Uber Technologies Inc. chief legal officer Tony West is brand new to the San Francisco-based ride-hailing company, but he’s already cleaning up old messes.
West wrote an email message Wednesday morning to Uber’s security team about the company’s apparent human surveillance practices, which it has been alleged Uber has used to gather intelligence on competitors.
“My understanding is that this behavior no longer occurs at Uber; that this truly is a remnant of the past,” West wrote in the email, which was obtained by The Recorder’s sibling publication, Corporate Counsel. “And I have not learned anything in the last couple of days that suggests otherwise. But, to be crystal clear, to the extent anyone is working on any kind of competitive intelligence project that involves the surveillance of individuals, stop it now.”
Uber came under fire this week after an inflammatory letter from former employee Richard Jacobs went public as part of the blockbuster Uber v. Waymo case, which is still in its pretrial stages. Jacobs’ letter alleged Uber stole trade secrets from Waymo, Google’s autonomous car unit, and that the company had an internal team dedicated to competitor surveillance and stealing trade secrets from rivals.
During testimony on Tuesday morning before a San Francisco federal judge, Jacobs didn’t confirm the allegations contained in his letter, which was written by his lawyer, Clayton Halunen of Halunen Law, and sent to Uber’s associate general counsel Angela Padilla in May.

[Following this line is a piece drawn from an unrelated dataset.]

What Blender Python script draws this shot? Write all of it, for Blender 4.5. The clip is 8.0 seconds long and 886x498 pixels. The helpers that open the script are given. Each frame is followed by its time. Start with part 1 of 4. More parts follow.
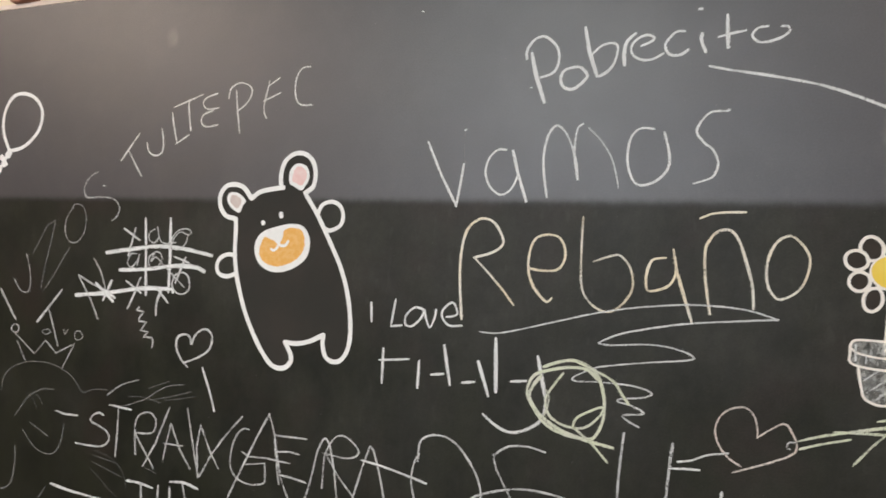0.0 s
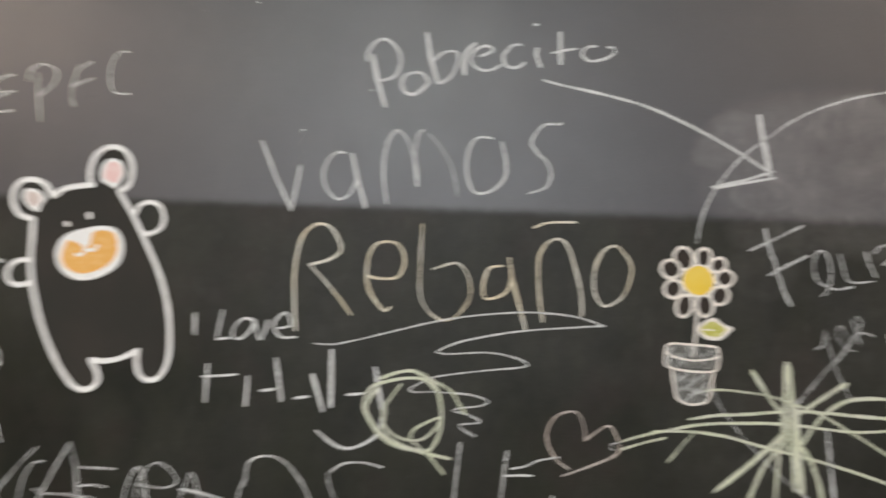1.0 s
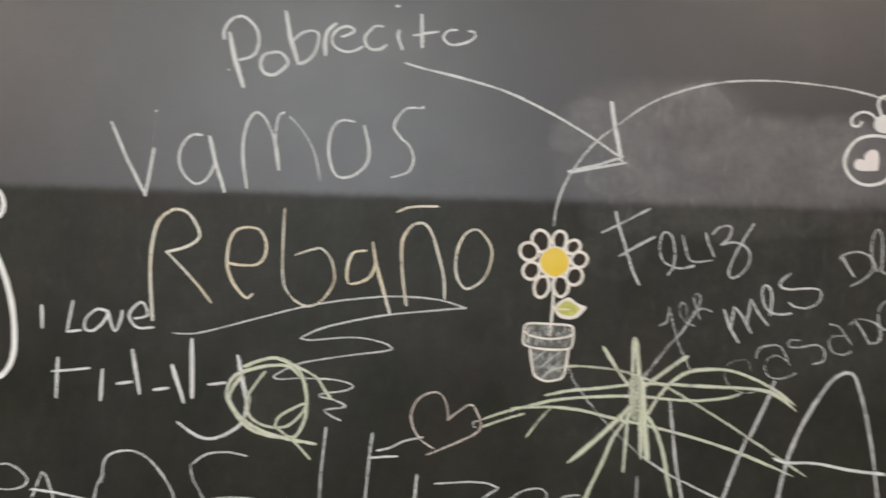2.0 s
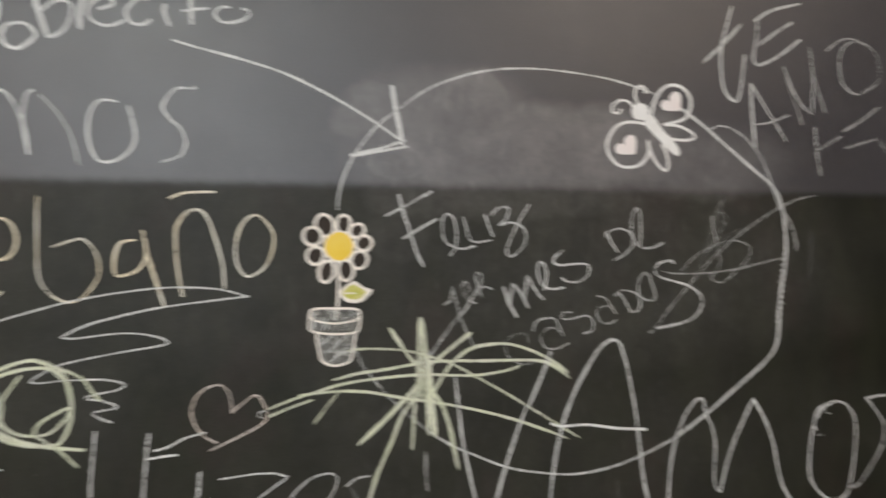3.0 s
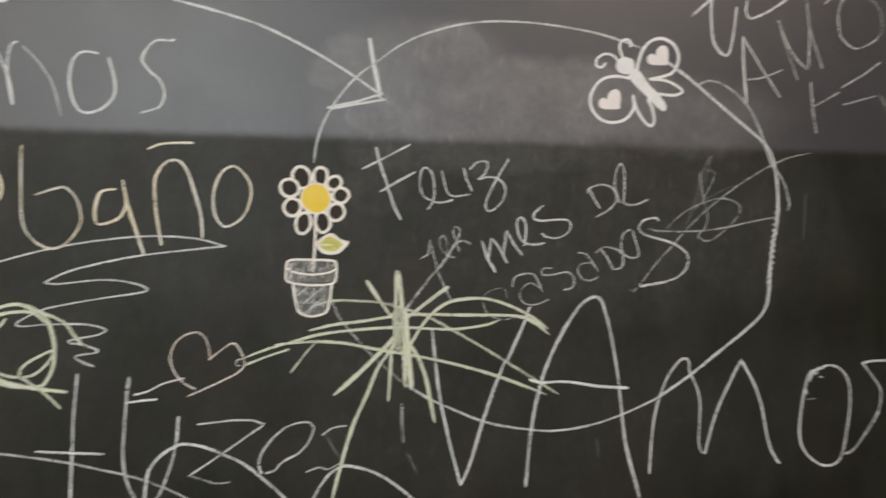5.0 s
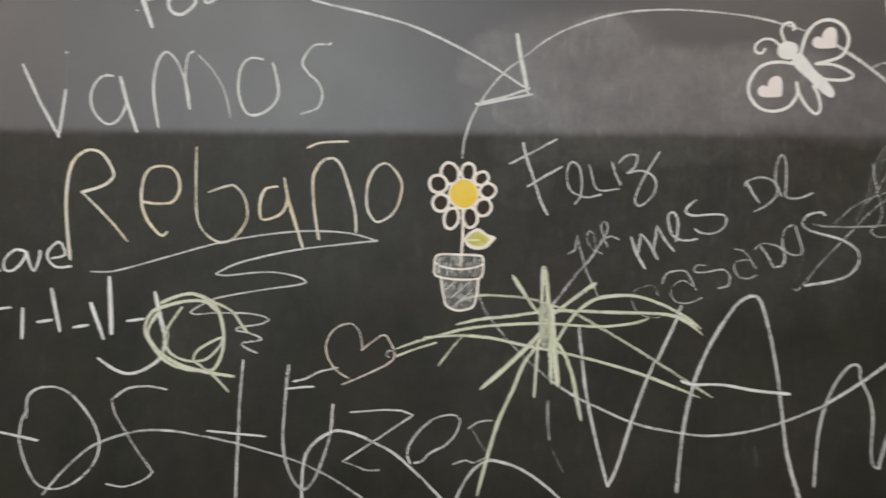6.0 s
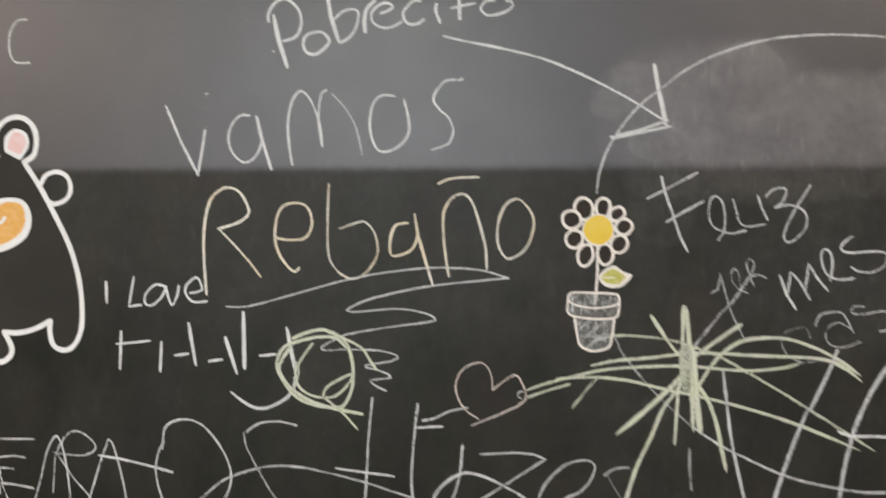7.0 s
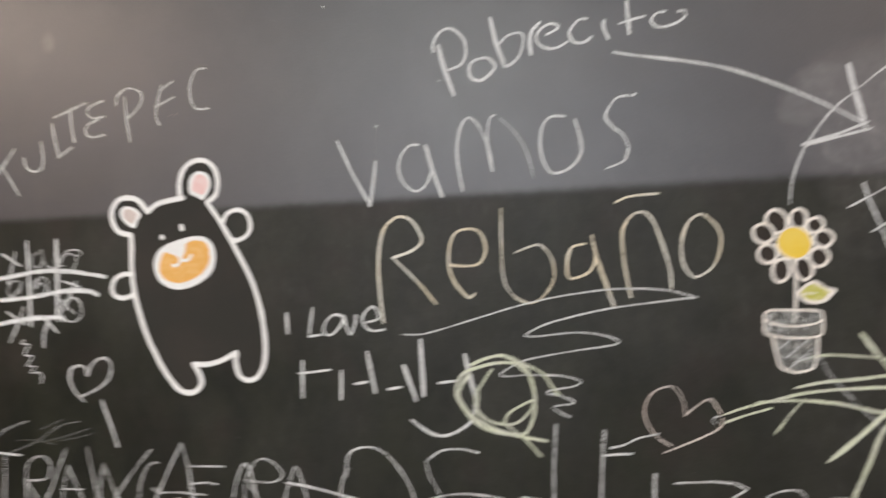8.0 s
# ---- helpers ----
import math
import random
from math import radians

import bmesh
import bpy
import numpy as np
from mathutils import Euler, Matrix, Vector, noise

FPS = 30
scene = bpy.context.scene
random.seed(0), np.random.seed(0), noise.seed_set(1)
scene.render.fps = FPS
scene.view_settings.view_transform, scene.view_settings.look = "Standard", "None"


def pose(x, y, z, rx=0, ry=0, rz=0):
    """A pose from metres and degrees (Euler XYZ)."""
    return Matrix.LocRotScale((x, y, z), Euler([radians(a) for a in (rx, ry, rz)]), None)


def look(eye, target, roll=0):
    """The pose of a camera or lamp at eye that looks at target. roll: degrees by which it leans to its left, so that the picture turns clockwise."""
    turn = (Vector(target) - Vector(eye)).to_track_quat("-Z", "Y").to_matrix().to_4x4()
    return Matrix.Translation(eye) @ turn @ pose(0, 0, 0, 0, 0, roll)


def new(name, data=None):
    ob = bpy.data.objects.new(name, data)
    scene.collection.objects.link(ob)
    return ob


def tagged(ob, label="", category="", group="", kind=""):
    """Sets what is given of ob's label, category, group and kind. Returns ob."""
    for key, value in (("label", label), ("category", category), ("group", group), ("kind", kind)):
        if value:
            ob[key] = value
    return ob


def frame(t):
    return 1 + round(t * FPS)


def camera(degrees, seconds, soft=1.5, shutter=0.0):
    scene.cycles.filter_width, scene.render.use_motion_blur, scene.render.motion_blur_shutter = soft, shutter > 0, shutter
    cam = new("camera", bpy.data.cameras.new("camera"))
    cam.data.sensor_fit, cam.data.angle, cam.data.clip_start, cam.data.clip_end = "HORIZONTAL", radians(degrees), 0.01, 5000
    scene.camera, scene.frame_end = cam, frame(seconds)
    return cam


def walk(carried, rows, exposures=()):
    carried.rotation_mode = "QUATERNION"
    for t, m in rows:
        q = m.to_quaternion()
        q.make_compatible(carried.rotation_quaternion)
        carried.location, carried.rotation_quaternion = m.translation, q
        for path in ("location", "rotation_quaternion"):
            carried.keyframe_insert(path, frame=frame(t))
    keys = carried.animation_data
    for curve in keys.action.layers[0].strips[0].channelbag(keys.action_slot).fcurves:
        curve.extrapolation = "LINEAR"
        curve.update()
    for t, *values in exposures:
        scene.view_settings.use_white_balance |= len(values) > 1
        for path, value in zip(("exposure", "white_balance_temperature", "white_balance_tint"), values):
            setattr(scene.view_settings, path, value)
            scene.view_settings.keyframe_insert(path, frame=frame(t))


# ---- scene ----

“Dara [Khosrowshahi, Uber’s new CEO] and I are still learning the details about the extent of these operations and who was involved in directing them, but suffice it to say there is no place for such practices or that kind of behavior at Uber,” West wrote in his email. “We don’t need to be following folks around in order to gain some competitive advantage. We’re better than that. We will compete and we will win because our technology is better, our ideas are better, and our people are better. Period.”
It’s been a tough start for West, who began his new position as Jacobs’ letter surfaced and amid the separate revelation that the company failed to previously disclose a massive 2016 security breach, and even reportedly paid off the hackers involved to keep the breach quiet.
West and Khosrowshahi, who joined Uber around three months ago, face the daunting task of boosting public perception of Uber and fixing the company’s culture—a task that doesn’t seem to be getting any easier, given the new surveillance accusations.
“As Dara said [at] the all-hands meeting yesterday, we can expect some bumpy days ahead as more information about this and other past practices comes to light,” West wrote. “But as much as Uber will be judged on what we’ve done in the past, people will be watching just as closely to see how we handle our response to these matters going forward. And I’m confident that, working together, we will pass that test.”